For the next book, I was going to the West Bank to research honor killings and Abu Nidal terrorists among the Palestinians. A federal undercover agent had warned me, “These terrorists are anti-Semitic and so vicious they make the Mafia look lovable.”
“What if they ask if I’m Jewish?” I asked the Judge over grilled tuna at Saint Louis University’s faculty club. “You have the right to protect yourself. It’s their prejudice,” the Judge said. I winced at having to lie. He laughed. “Want to borrow a cross?” he asked.
At another lunch, the Judge asked how things were going at work. Listening to my answer, he said, “You need to file a discrimination lawsuit. Would you like a list of good lawyers?”
The Judge was always watching your back.
The longer we had our lunches, the bawdier his stories grew. “We were so poor that as a boy I used to hide under the bed in a brothel and catch the change that fell out of the johns’ pockets,” he once told me. I believed him for years—until his best friend, Hershel Parks, told me, “We didn’t have radios or telephones, so, for entertainment, we’d make up stories. Mac would do it for laughs.”
Although he tried to go for walks (and would be stopped on the courthouse steps by all the folks who wanted to talk to him), the Judge rarely went to lunch with his colleagues. When he was assistant circuit attorney, 1953–1956, he could join them only if they went to the one restaurant downtown, Fred Harvey’s, in Union Station, that served blacks. That held until the Judge’s friend U.S. Rep. Bill Clay, then an alderman, pushed through the 1961 public-accommodation bill.
“How come you’re not bitter?” I asked one winter noon as we slogged through the snow to a downtown deli for pastrami. The Judge stopped and looked me in the eye. “Why waste time?” he said.

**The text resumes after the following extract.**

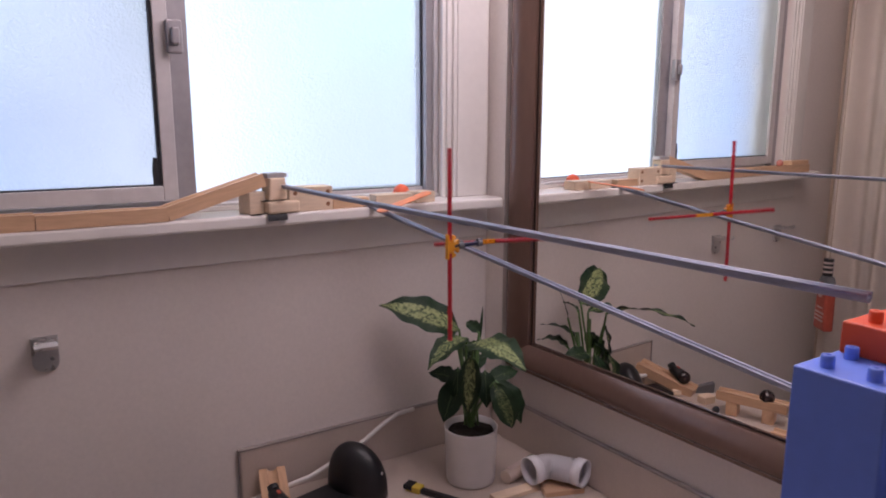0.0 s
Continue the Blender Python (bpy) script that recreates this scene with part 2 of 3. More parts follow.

He was his old ebullient self when we talked at length last year on Martin Luther King Jr. Day. Two days later, I was preparing to interview him when the phone rang. It was the Judge’s former secretary, and she sounded as though she were talking underwater. Then I realized that she was crying. “That sweet, sweet man is gone,” she said. “He died this morning.”
Now his longtime law clerks are kind enough to include me in their lunches at the Westin Hotel, where we trade Judge stories over shrimp Caesars in one continuing wake. It helps not to have to let go.
And when we meet, there’s always an empty chair at the table.